Adnan Basaran: 'Niet oordelen en invullen, maar openstaan'
21-11-2016 | Interviewer: Carol Velthuis | Auteur: Emely Nobis | Beeld: Frank de Ruiter
Net voor de zomer is zijn kantoor verhuisd van de Herengracht naar een statig pand aan de Sophialaan in Amsterdam-Zuid. Een hele verbetering, vindt Adnan Basaran: ‘Nu hoef ik tenminste geen rondjes te rijden tot ik eindelijk een parkeerplaats vind.’ De nieuwe burelen van zijn executive searchbureau Kamran International bestaan uit een ruime, lichte werkkamer en een gedeelde vergaderkamer annex keuken in het souterrain. ‘Ik werk in m’n eentje en ik voer de hele dag gesprekken, vaak bovendien buitenshuis.
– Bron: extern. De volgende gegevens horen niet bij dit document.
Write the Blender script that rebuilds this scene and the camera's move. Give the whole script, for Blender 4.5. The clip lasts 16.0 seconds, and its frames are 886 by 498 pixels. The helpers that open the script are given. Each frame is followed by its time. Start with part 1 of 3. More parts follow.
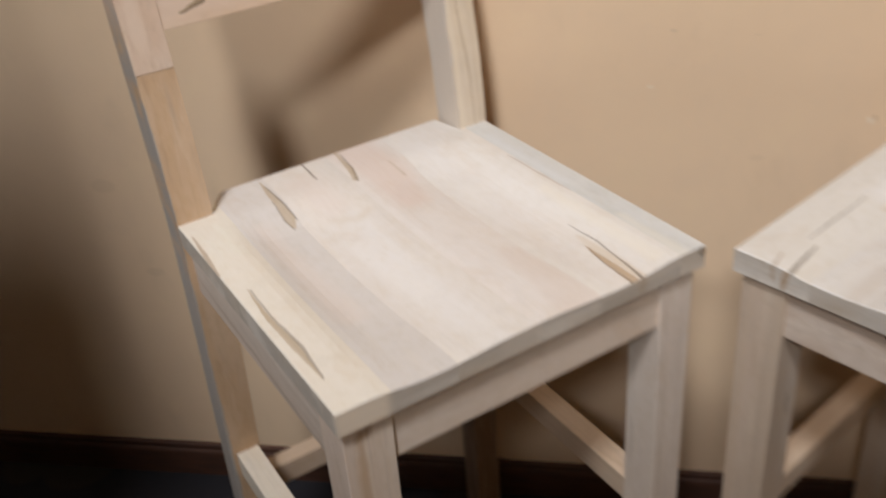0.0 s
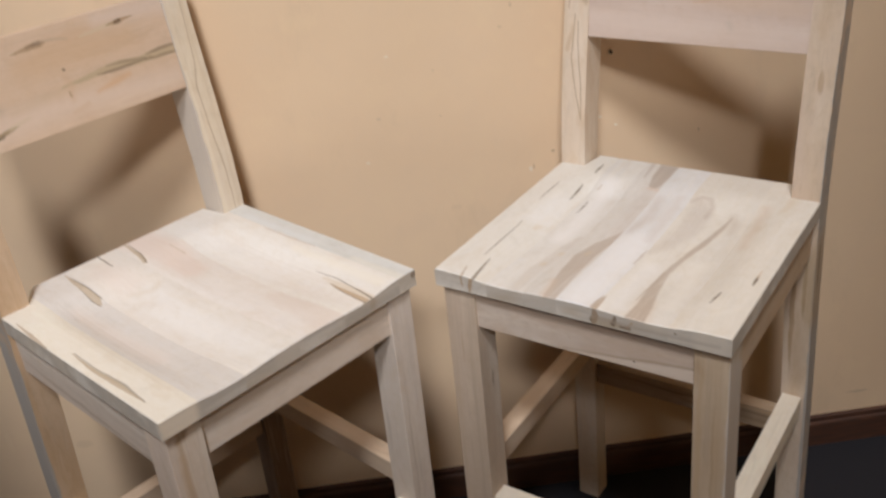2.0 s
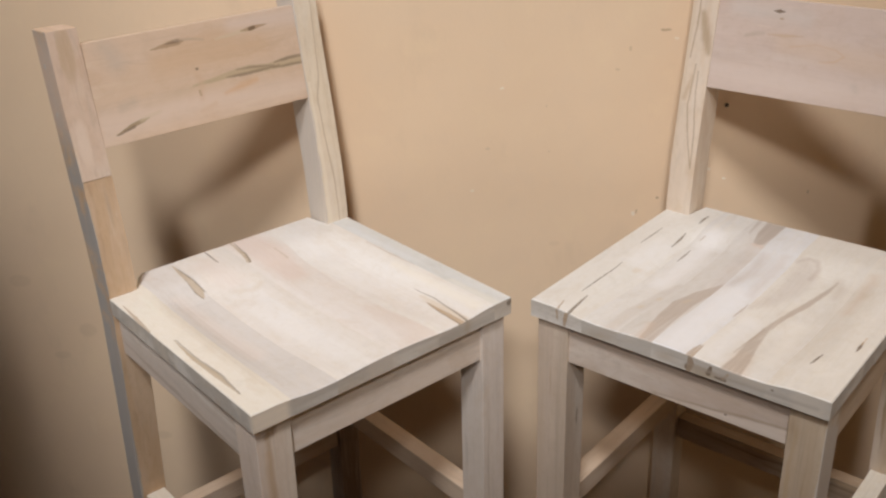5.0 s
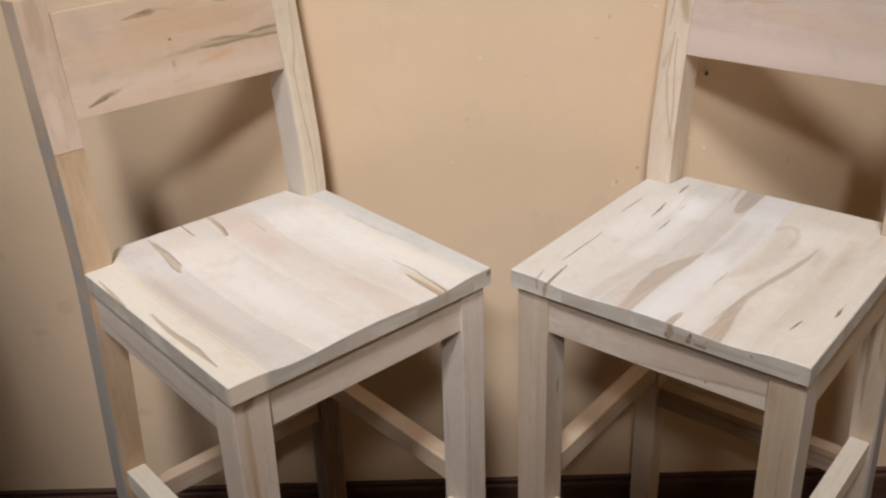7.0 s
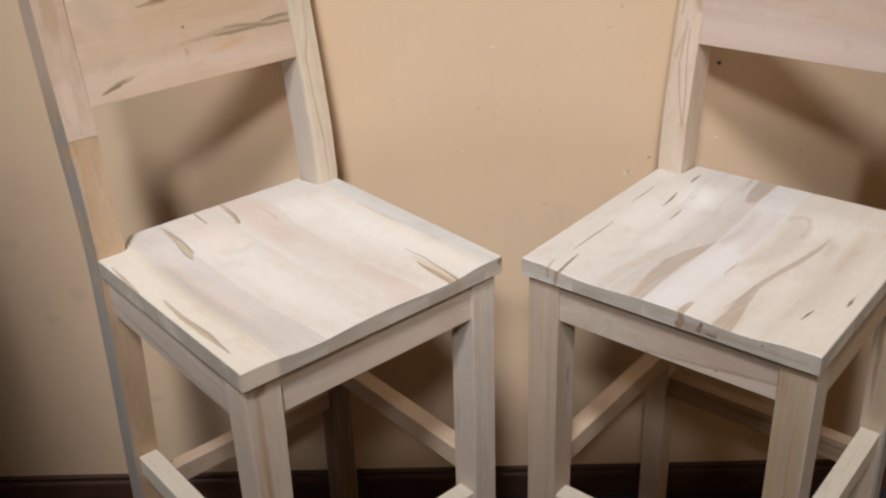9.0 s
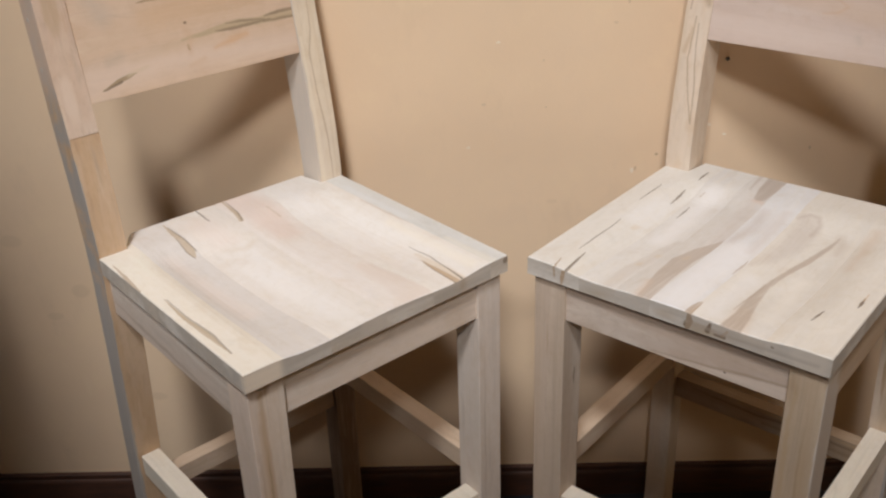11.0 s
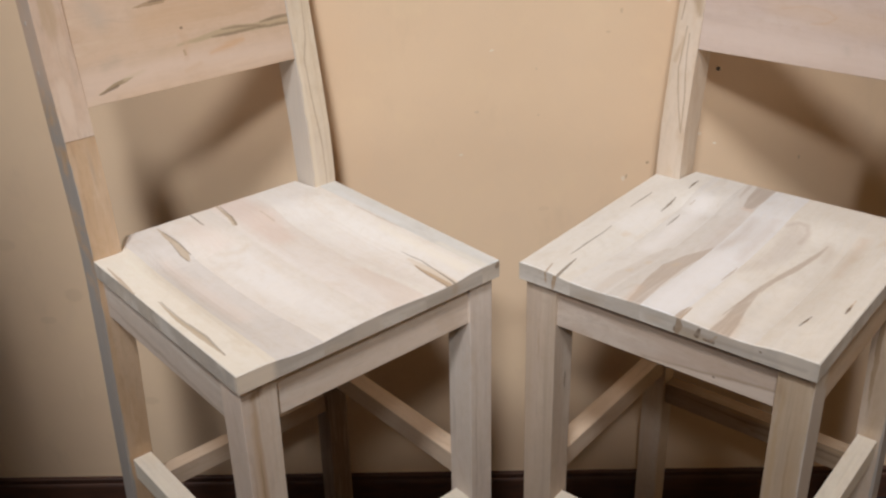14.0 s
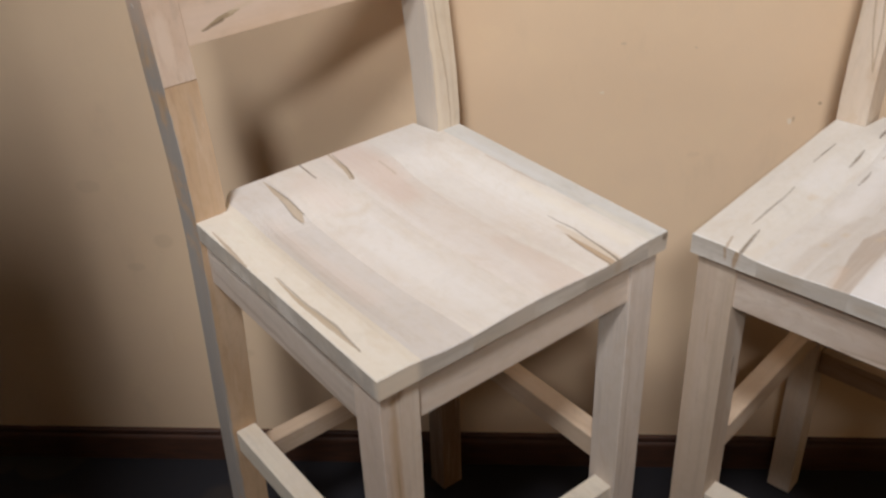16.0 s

Meer kantoor dan dit heb ik echt niet nodig.’ Zijn achternaam – Basaran – is Turks voor ‘succesvol’. Kamran, zoals zijn bedrijf sinds vorig jaar heet, betekent in het Perzisch/Hindi eveneens succesvol. Hoe definieert hij succes? ‘Als ik werk vanuit mijn passie, gelukkig ben met wat ik doe en tevreden ben over de kwaliteit die ik lever. Daarom ben ik in 2009 voor mezelf begonnen. Ik vond dat het in de executive search te veel ging om geld en targets, om hoeveel interviews je doet en hoeveel kandidaten je voorstelt. Ik doe dit werk omdat ik mensen interessant vind en omdat ik iets van mijn visie wil overbrengen. Ik ben er zeven dagen per week mee bezig. Dan ben je toch gek als je het alleen voor het geld doet?’
Kamran heeft vooral opdrachtgevers in de internationale financiële wereld en is gespecialiseerd in diversiteit. Dat thema staat al zeker vijfentwintig jaar op de agenda. Is speciale aandacht voor vrouwen en mensen met een andere culturele achtergrond echt nog nodig?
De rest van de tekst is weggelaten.